Hall Of Fame
"Everyone in the UFC is pretty talented, so you have to get the best partners, always stay in the gym, and stay dedicated." - Albert Cheng
About halfway through his nine-year mixed martial arts education, Albert Chang had a feeling that eventually, he would fight in the UFC and in his ancestral home of China. What he didn’t know was that he would do both on the same night.
“I didn’t know how I would do it, but I knew that I would somehow fight in China, and hopefully fight in the UFC,” said the TUF China competitor, who makes his Octagon debut this Saturday in Macao against Wang Anying. “That was my dream. I didn’t know how it would happen, but I always knew something like that would happen, and that made it really special, how it actually developed into The Ultimate Fighter China.”
It’s been a heady journey to say the least for the 29-year-old Toronto native, who was still getting his feet wet in his pro career (which included a December 2012 fight in China) when the opportunity to compete on the first season of TUF China came up.
“In my head, I was expecting to fight quite a few more times before I would get a call, but I got the call for TUF China, and I couldn’t turn that down,” he said.
In with a mix of relative novices as well as experienced foes, Cheng fought three times in the competition, losing to Dong Xin and Zhang Lipeng, but defeating Yong Shun. Yet even with a 1-2 record on the show, Cheng left the world of reality television with no regrets.
“It was tough at times, but it was probably the best experience of my life,” he said. “I found that I grew as a person more than anything, not just in MMA and in fighting skills. I learned a lot of life skills.”
And when it was over, he had no doubt that MMA was where he belonged.
“It made me want to pursue it more,” he said. “There were a lot of things that I just wasn’t sure about in the sport, and it made me realize that this is the direction I want to go.”
It’s a Hollywood story in a lot of ways. The Canadian kid goes back to the country where his parents were born and makes good. And while he’s got a hint of some positive notices in China, he doesn’t really know what’s waiting for him in Macao this week.
“There are fans that will message me and email me and tell me that I’m their favorite fighter and that I have a lot of fans out there,” he said. “And I guess that a positive sign. I could be a celebrity for all I know, but I just don’t know it yet. (Laughs) I’m prepared to not get recognized or to get mobbed. I’m prepared for both.”
He’s also prepared for a new reality in his professional life, one in which, despite just a handful of pro fights, he will be facing the best in the game night in and night out should he get by his Saturday bout with Wang.

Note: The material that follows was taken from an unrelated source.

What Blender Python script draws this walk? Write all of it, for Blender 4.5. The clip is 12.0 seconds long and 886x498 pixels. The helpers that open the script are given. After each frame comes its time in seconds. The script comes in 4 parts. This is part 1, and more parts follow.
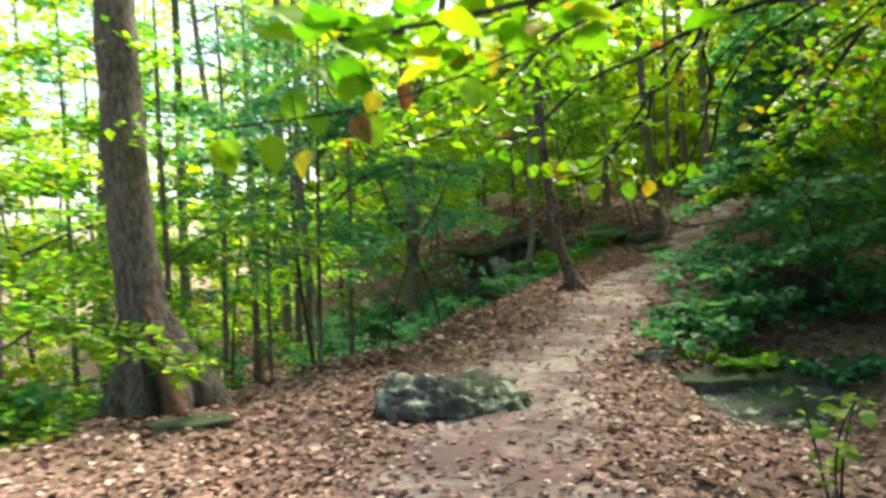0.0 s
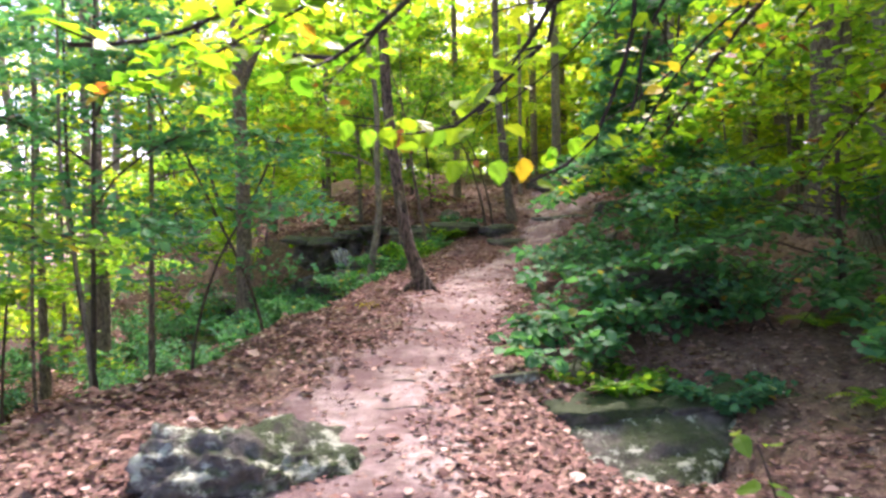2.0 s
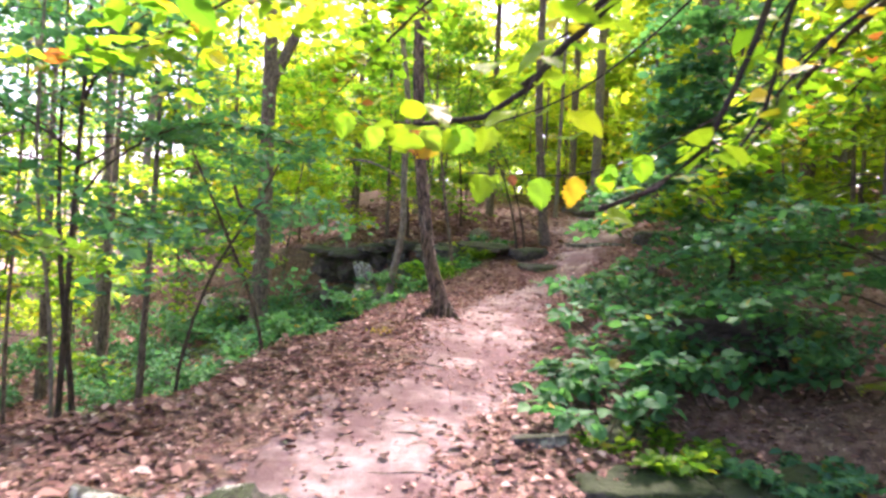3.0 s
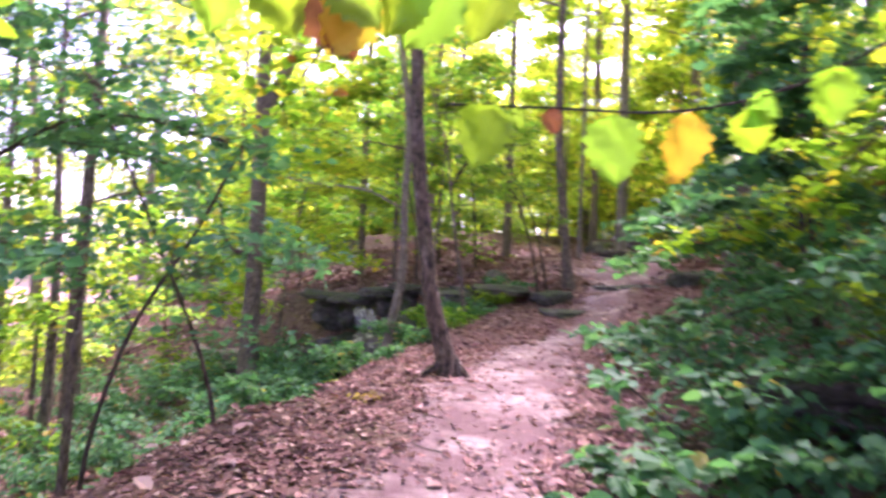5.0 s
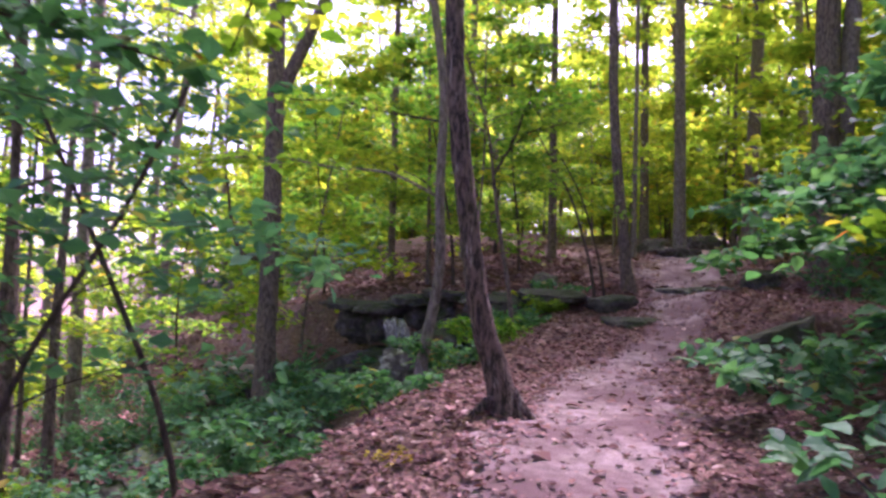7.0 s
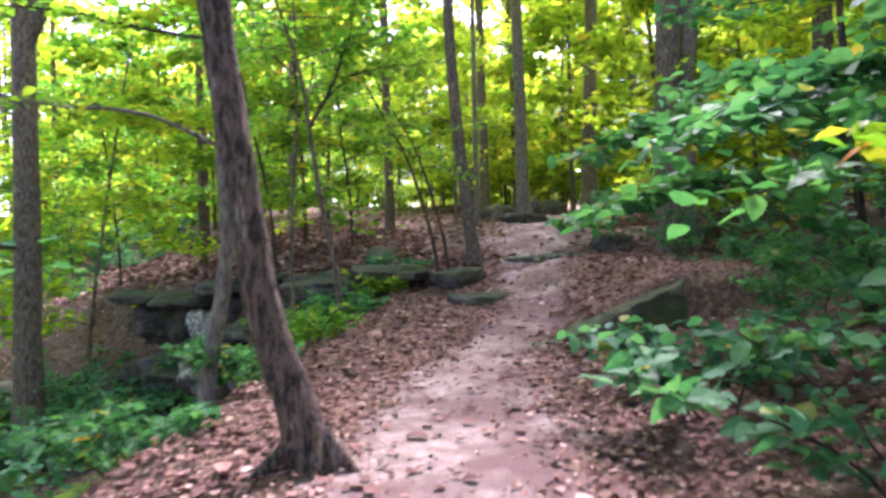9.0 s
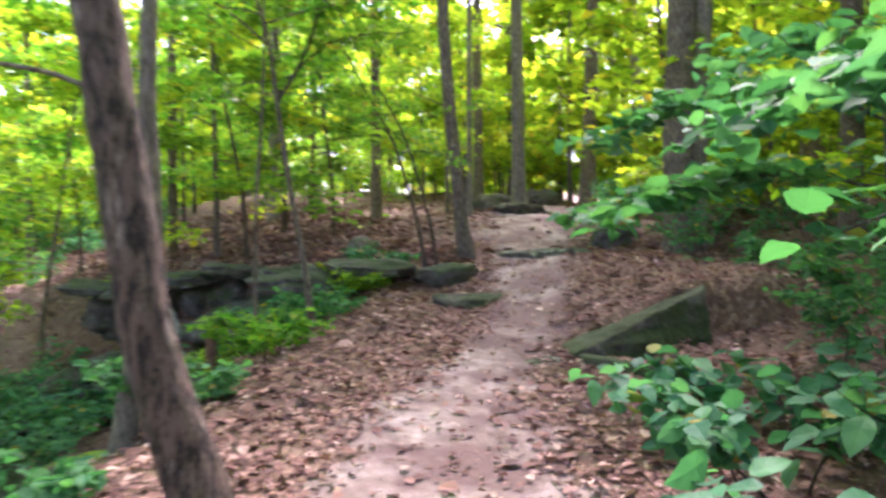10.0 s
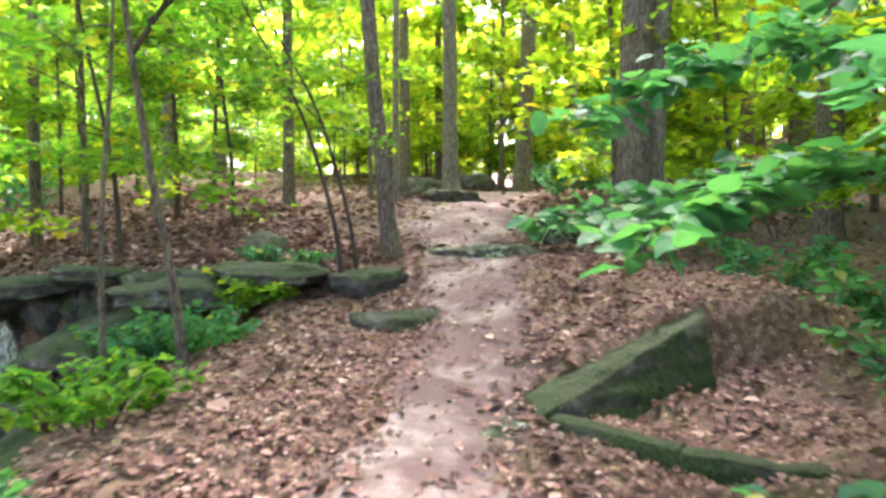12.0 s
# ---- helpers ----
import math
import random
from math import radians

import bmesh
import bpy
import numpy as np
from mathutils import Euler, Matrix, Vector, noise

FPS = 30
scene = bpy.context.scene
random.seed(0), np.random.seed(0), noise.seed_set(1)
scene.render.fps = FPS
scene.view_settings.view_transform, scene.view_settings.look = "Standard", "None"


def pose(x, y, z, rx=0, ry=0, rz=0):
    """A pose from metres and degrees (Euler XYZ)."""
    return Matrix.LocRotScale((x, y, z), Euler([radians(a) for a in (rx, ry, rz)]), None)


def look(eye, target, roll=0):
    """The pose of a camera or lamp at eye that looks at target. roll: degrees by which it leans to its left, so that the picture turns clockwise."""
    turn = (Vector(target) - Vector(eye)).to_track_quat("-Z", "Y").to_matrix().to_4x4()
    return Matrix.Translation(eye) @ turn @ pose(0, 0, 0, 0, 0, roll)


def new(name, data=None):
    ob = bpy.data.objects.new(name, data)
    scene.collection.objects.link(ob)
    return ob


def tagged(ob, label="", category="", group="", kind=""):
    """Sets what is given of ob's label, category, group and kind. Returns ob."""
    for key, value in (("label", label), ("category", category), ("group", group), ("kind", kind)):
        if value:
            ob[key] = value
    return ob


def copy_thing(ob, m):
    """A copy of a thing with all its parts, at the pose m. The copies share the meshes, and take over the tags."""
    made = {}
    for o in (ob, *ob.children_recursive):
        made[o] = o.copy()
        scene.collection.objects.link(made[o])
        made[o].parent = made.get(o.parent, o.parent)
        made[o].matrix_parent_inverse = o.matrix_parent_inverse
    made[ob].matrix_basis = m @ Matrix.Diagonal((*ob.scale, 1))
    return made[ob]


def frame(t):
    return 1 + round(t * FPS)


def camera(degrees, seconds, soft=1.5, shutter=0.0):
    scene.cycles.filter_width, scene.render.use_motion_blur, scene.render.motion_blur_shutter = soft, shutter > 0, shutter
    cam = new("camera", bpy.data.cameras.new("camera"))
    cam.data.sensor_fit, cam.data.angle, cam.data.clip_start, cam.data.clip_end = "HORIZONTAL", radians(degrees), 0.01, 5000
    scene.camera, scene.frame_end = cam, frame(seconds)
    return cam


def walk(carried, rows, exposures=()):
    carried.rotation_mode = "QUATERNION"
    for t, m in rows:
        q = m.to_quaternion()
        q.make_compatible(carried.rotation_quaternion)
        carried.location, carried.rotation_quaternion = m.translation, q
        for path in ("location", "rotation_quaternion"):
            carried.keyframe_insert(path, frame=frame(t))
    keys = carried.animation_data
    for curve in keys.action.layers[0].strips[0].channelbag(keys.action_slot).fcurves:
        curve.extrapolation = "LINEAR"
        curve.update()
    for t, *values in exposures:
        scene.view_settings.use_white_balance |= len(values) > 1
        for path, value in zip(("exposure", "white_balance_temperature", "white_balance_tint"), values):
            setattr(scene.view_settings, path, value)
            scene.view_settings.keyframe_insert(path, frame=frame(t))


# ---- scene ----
cam = camera(63.7, 12.0, soft=2.8, shutter=0.6)
# seconds, x, y, z, yaw, pitch, lean to the right
PATH = [
    (0, 0.032, 0.05, 1.521, -0.03, -0.32, 2.45),
    (0.5, 0.009, 0.491, 1.525, -2.54, -2.19, 2.29),
    (1, 0.107, 0.812, 1.55, -2.2, -2.67, 0.65),
    (1.5, 0.223, 1.343, 1.582, -8.46, -1.76, -1.55),
    (2, 0.344, 1.756, 1.561, -12.0, -1.62, 1.27),
    (2.5, 0.505, 2.226, 1.645, -10.12, -4.39, 0.51),
    (3, 0.594, 2.725, 1.636, -9.63, -0.39, -2.77),
    (4.8, 1.011, 4.395, 1.57, -10.36, 0.43, 1.23),
    (5, 1.042, 4.567, 1.581, -8.06, 3.25, -2.35),
    (5.5, 1.09, 5.144, 1.546, -2.62, 2.65, -1.7),
    (6, 1.095, 5.668, 1.558, -5.19, 4.09, -0.16),
    (6.5, 1.143, 6.194, 1.574, -4.94, 4.02, -1.36),
    (7, 1.19, 6.635, 1.608, -5.38, 3.56, -1.4),
    (7.5, 1.223, 7.189, 1.607, -12.67, -0.58, 2.89),
    (7.7, 1.286, 7.375, 1.578, -13.89, -1.32, 3.97),
    (9.3, 1.971, 8.861, 1.721, -18.23, 1.85, 1.66),
    (9.5, 2.097, 9.059, 1.768, -14.12, 0.81, -0.1),
    (10, 2.214, 9.636, 1.783, -18.51, 0.46, 0.71),
    (10.5, 2.425, 9.976, 1.813, -23.05, -1.9, 1.63),
    (11, 2.584, 10.396, 1.915, -19.24, -0.63, -1.76),
    (11.5, 2.664, 10.933, 2.031, -24.17, -2.68, 0.66),
    (12, 2.853, 11.452, 2.046, -24.63, -1.22, 0.35),
]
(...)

It’s a daunting prospect, but he’s ready to tackle it.
“You just accept it,” said. Cheng, who is expected to move back to 155 pounds after this weekend's welterweight bout “You go in there, train every day, and you get what you put into it. There are a lot of talented people out there that I can train with that will take me to the next level, and it’s a mental game too. Everyone in the UFC is pretty talented, so you have to get the best partners, always stay in the gym, and stay dedicated.”
That’s life for Albert Cheng after Saturday. As for his first UFC bout, he’s got a handle on that too.
“I’m going to try to stay calm and focused on what I have to do, and hopefully that’s what’s going to happen,” he said. “This is the culmination of everything that I’ve trained and worked for, so it will be emotional, but I’m going to try to stay as calm as possible. At the end of the day, what really matters is what I do in the fight. After the fight, when I win, then I’ll let it out if I have to.”